Given request ▸ Would you repeat the listing exactly but omit every picture?

Records provided ▸
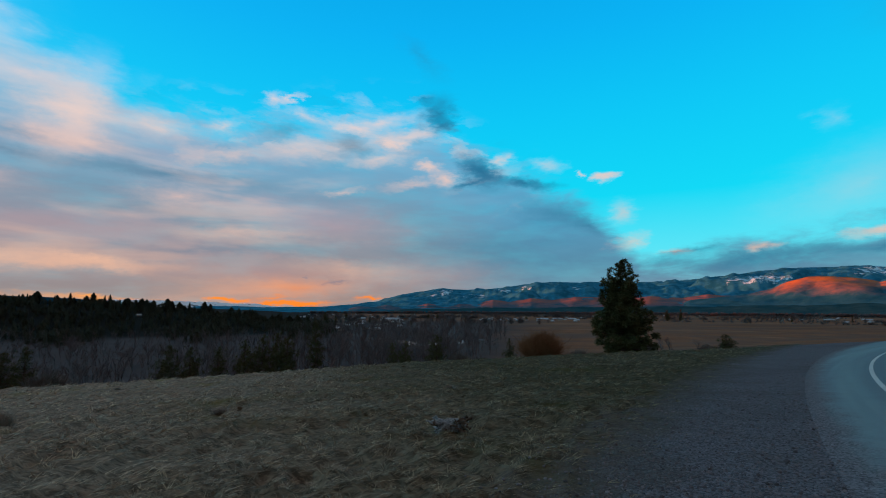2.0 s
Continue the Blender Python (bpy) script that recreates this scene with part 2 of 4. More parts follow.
# the clear sky
high = w.math("DIVIDE", el, 40.0, clamp=True)
around = w.math("MULTIPLY_ADD", az, 1 / 360, 0.5, clamp=True)
blue = w.ramp(high, [(0.0, srgb(150, 225, 235)), (0.16, srgb(90, 236, 255)), (0.32, srgb(0, 224, 255)), (0.55, srgb(0, 206, 255)), (0.78, srgb(0, 184, 252)), (1.0, srgb(0, 166, 238))])
pale = w.ramp(high, [(0.0, srgb(150, 190, 215)), (0.4, srgb(146, 212, 246)), (0.75, srgb(138, 224, 255)), (1.0, srgb(112, 204, 248))])
veil = w.math("MULTIPLY", w.smooth(w.math("MULTIPLY_ADD", el, -0.5, u), 30, 62), w.math("SUBTRACT", 1.0, w.smooth(u, 220, 300)))
thin = w.noise(w.scaled(plain, (0.04, 0.07, 1)), 1.0, 3.0, 0.5, 0.1)
pale = w.mix(1.0, pale, w.ramp(thin, [(0.32, (0.72, 0.82, 0.9)), (0.62, (1.1, 1.06, 1.04))]), "MULTIPLY")
clear = w.mix(veil, blue, pale)
nishita = w.node("ShaderNodeTexSky")
nishita.sky_type, nishita.sun_disc = "NISHITA", False
nishita.sun_elevation, nishita.sun_rotation = radians(SUN_EL), radians(-SUN_AZ)
clear = w.mix(0.08, clear, w.mix(1.0, nishita.outputs[0], (0.12, 0.12, 0.12), "MULTIPLY"))
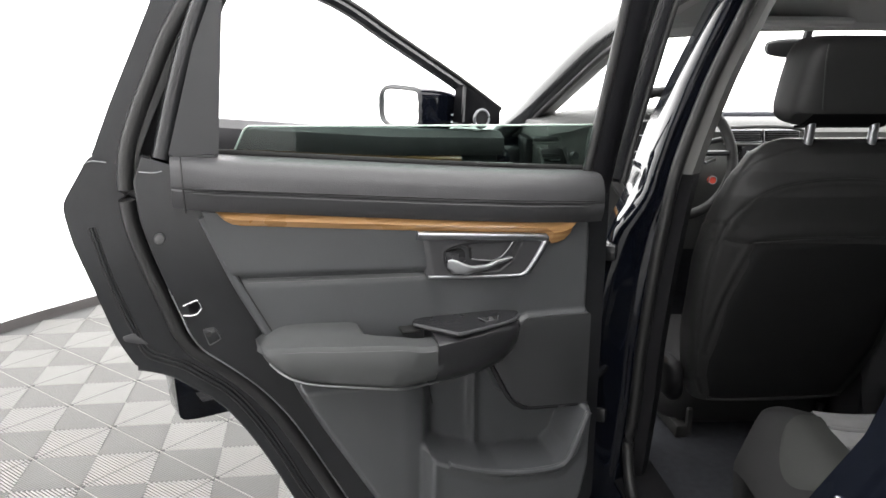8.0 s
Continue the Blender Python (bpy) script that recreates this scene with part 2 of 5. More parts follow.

Correct output ▸
2.0 s
Continue the Blender Python (bpy) script that recreates this scene with part 2 of 4. More parts follow.
# the clear sky
high = w.math("DIVIDE", el, 40.0, clamp=True)
around = w.math("MULTIPLY_ADD", az, 1 / 360, 0.5, clamp=True)
blue = w.ramp(high, [(0.0, srgb(150, 225, 235)), (0.16, srgb(90, 236, 255)), (0.32, srgb(0, 224, 255)), (0.55, srgb(0, 206, 255)), (0.78, srgb(0, 184, 252)), (1.0, srgb(0, 166, 238))])
pale = w.ramp(high, [(0.0, srgb(150, 190, 215)), (0.4, srgb(146, 212, 246)), (0.75, srgb(138, 224, 255)), (1.0, srgb(112, 204, 248))])
veil = w.math("MULTIPLY", w.smooth(w.math("MULTIPLY_ADD", el, -0.5, u), 30, 62), w.math("SUBTRACT", 1.0, w.smooth(u, 220, 300)))
thin = w.noise(w.scaled(plain, (0.04, 0.07, 1)), 1.0, 3.0, 0.5, 0.1)
pale = w.mix(1.0, pale, w.ramp(thin, [(0.32, (0.72, 0.82, 0.9)), (0.62, (1.1, 1.06, 1.04))]), "MULTIPLY")
clear = w.mix(veil, blue, pale)
nishita = w.node("ShaderNodeTexSky")
nishita.sky_type, nishita.sun_disc = "NISHITA", False
nishita.sun_elevation, nishita.sun_rotation = radians(SUN_EL), radians(-SUN_AZ)
clear = w.mix(0.08, clear, w.mix(1.0, nishita.outputs[0], (0.12, 0.12, 0.12), "MULTIPLY"))
8.0 s
Continue the Blender Python (bpy) script that recreates this scene with part 2 of 5. More parts follow.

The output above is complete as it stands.